>> Begin

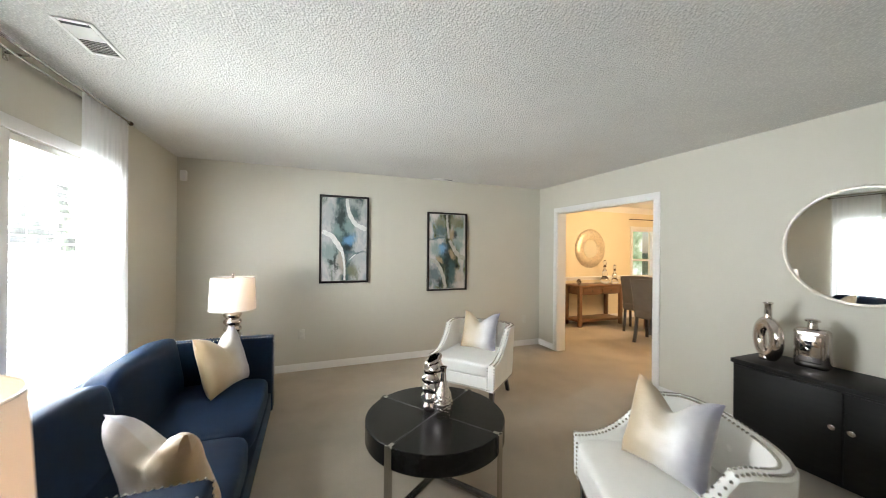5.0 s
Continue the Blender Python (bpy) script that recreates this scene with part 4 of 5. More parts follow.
for x, y in TABLES:
    table_lamp(pose(x - 0.04, y, 0.5325), "smoky chrome ribbed table lamp with a lit drum shade")
    lamp("lamp_light", "POINT", (x - 0.04, y, 0.533 + 0.55), 6.5, (1.0, 0.66, 0.42), 0.03)
cord = bpy.data.curves.new("lamp_cord", "CURVE")
cord.dimensions, cord.bevel_depth = "3D", 0.0028
sp = cord.splines.new("BEZIER")
spots = [(-0.05, 2.77, 0.534), (-0.12, 2.74, 0.535), (-0.20, 2.73, 0.532), (-0.235, 2.715, 0.42), (-0.215, 2.70, 0.18), (-0.25, 2.68, 0.004), (-0.48, 2.62, 0.004)]
sp.bezier_points.add(len(spots) - 1)
for p, q in zip(sp.bezier_points, spots):
    p.co = q
    p.handle_left_type = p.handle_right_type = "AUTO"
co = tagged(new("lamp_cord", cord), "clear lamp cord trailing over the table edge", "cord")
cord.materials.append(cord_clear)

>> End

■ **DIRECTION**
Transcribe the full listing above exactly as it stands, minus the pictures.

■ **COMPLETE OUTPUT**
5.0 s
Continue the Blender Python (bpy) script that recreates this scene with part 4 of 5. More parts follow.
for x, y in TABLES:
    table_lamp(pose(x - 0.04, y, 0.5325), "smoky chrome ribbed table lamp with a lit drum shade")
    lamp("lamp_light", "POINT", (x - 0.04, y, 0.533 + 0.55), 6.5, (1.0, 0.66, 0.42), 0.03)
cord = bpy.data.curves.new("lamp_cord", "CURVE")
cord.dimensions, cord.bevel_depth = "3D", 0.0028
sp = cord.splines.new("BEZIER")
spots = [(-0.05, 2.77, 0.534), (-0.12, 2.74, 0.535), (-0.20, 2.73, 0.532), (-0.235, 2.715, 0.42), (-0.215, 2.70, 0.18), (-0.25, 2.68, 0.004), (-0.48, 2.62, 0.004)]
sp.bezier_points.add(len(spots) - 1)
for p, q in zip(sp.bezier_points, spots):
    p.co = q
    p.handle_left_type = p.handle_right_type = "AUTO"
co = tagged(new("lamp_cord", cord), "clear lamp cord trailing over the table edge", "cord")
cord.materials.append(cord_clear)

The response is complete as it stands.